Rows from a dataset of clips and code:
****************************************
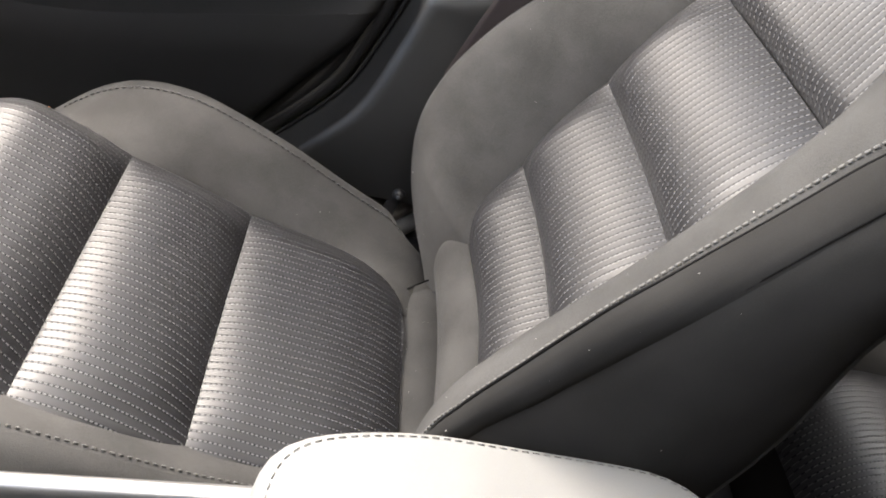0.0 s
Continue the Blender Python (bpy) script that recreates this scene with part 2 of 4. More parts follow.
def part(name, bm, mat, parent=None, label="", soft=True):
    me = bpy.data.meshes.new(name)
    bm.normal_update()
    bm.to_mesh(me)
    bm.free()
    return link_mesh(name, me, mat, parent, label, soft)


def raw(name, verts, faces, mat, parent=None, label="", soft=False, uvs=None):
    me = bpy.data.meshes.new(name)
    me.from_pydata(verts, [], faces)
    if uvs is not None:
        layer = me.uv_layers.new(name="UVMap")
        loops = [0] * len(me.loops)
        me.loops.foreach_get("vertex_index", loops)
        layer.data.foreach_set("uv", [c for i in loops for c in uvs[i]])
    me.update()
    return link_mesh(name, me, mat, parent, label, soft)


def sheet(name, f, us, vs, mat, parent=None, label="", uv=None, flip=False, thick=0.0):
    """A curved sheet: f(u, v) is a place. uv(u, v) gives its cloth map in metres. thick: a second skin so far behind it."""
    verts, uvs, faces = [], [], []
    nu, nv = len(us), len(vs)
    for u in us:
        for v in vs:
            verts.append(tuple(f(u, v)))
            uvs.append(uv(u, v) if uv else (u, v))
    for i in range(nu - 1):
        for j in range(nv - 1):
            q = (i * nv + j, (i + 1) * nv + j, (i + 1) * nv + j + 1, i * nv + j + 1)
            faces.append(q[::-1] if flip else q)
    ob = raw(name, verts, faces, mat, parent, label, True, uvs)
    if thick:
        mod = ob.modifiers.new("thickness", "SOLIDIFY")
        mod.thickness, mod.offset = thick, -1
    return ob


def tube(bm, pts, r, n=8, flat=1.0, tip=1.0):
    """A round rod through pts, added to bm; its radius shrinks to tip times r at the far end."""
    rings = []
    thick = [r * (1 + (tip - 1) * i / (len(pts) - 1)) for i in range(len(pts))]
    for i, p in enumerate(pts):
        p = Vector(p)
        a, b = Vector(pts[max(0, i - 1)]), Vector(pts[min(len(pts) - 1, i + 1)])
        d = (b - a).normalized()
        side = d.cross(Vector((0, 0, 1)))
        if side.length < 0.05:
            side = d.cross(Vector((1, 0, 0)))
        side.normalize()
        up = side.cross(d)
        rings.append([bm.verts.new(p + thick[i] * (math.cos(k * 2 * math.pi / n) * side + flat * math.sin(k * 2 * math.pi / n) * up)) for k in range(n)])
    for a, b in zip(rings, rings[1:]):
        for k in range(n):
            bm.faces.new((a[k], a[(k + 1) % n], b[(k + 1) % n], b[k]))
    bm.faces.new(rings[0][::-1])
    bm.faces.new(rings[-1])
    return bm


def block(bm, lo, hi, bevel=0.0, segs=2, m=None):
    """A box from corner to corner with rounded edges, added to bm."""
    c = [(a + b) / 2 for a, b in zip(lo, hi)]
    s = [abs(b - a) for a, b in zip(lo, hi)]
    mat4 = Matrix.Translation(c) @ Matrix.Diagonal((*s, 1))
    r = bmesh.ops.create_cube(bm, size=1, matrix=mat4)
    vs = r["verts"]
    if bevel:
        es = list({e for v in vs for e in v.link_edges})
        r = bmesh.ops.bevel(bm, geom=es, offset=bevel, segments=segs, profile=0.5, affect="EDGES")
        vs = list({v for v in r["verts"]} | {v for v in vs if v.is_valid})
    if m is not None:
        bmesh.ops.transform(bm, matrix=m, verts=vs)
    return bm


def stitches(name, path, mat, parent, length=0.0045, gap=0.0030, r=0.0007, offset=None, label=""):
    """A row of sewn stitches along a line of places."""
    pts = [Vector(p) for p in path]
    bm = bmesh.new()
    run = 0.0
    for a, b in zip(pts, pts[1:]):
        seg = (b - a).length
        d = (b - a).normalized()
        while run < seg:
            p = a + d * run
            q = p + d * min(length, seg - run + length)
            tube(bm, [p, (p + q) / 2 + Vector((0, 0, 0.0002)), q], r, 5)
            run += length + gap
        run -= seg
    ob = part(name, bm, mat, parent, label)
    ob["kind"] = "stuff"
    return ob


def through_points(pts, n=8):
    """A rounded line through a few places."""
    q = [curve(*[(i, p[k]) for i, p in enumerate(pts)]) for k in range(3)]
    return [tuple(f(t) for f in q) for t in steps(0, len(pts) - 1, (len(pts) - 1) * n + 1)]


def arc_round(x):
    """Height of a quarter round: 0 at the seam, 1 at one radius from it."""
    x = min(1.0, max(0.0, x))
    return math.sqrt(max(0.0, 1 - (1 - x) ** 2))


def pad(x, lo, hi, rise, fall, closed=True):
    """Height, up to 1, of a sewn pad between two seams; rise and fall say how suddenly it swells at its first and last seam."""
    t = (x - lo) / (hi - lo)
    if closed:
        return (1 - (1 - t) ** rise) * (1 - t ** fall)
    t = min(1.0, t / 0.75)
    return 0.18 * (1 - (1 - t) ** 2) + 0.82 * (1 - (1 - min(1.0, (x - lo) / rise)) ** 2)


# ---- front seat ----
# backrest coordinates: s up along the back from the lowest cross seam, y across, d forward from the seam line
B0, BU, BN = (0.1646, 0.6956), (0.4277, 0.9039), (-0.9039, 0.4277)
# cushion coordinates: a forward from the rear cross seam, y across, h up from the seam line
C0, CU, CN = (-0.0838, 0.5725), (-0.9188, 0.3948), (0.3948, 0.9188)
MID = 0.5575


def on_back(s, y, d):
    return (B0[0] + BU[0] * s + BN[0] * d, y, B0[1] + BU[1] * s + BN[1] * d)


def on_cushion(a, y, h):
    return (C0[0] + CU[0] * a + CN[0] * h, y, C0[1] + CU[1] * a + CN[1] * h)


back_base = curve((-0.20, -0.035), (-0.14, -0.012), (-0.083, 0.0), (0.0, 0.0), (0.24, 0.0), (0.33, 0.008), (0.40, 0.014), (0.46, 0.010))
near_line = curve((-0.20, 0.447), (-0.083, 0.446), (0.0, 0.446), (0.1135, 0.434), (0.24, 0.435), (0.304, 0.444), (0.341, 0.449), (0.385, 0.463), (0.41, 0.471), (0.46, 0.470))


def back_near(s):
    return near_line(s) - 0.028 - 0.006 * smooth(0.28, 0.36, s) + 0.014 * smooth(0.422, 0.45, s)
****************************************
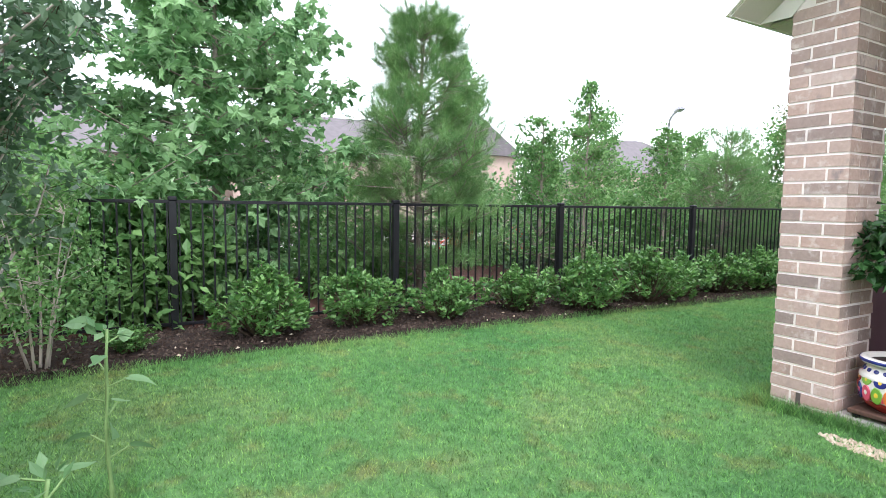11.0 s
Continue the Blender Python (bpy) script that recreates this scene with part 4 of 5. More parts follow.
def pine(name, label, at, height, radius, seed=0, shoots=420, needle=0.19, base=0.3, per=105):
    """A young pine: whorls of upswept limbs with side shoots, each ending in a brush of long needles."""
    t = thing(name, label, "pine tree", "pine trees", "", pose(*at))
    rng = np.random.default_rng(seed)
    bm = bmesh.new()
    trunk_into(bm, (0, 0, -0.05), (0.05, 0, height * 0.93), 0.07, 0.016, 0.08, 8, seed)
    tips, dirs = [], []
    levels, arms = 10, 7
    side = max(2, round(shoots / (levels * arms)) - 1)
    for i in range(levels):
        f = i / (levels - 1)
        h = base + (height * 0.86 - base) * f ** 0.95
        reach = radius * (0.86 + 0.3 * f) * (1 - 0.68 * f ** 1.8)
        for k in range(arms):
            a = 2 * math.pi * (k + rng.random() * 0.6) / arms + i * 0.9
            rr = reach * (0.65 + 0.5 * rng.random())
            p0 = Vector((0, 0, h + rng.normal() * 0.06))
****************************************
## What you need to do
Retype exactly, and only, the lines from the one containing "5. More parts follow." through the one containing "p0 = Vector((0, 0, h", both included.

## Answer for the task
Continue the Blender Python (bpy) script that recreates this scene with part 4 of 5. More parts follow.
def pine(name, label, at, height, radius, seed=0, shoots=420, needle=0.19, base=0.3, per=105):
    """A young pine: whorls of upswept limbs with side shoots, each ending in a brush of long needles."""
    t = thing(name, label, "pine tree", "pine trees", "", pose(*at))
    rng = np.random.default_rng(seed)
    bm = bmesh.new()
    trunk_into(bm, (0, 0, -0.05), (0.05, 0, height * 0.93), 0.07, 0.016, 0.08, 8, seed)
    tips, dirs = [], []
    levels, arms = 10, 7
    side = max(2, round(shoots / (levels * arms)) - 1)
    for i in range(levels):
        f = i / (levels - 1)
        h = base + (height * 0.86 - base) * f ** 0.95
        reach = radius * (0.86 + 0.3 * f) * (1 - 0.68 * f ** 1.8)
        for k in range(arms):
            a = 2 * math.pi * (k + rng.random() * 0.6) / arms + i * 0.9
            rr = reach * (0.65 + 0.5 * rng.random())
            p0 = Vector((0, 0, h + rng.normal() * 0.06))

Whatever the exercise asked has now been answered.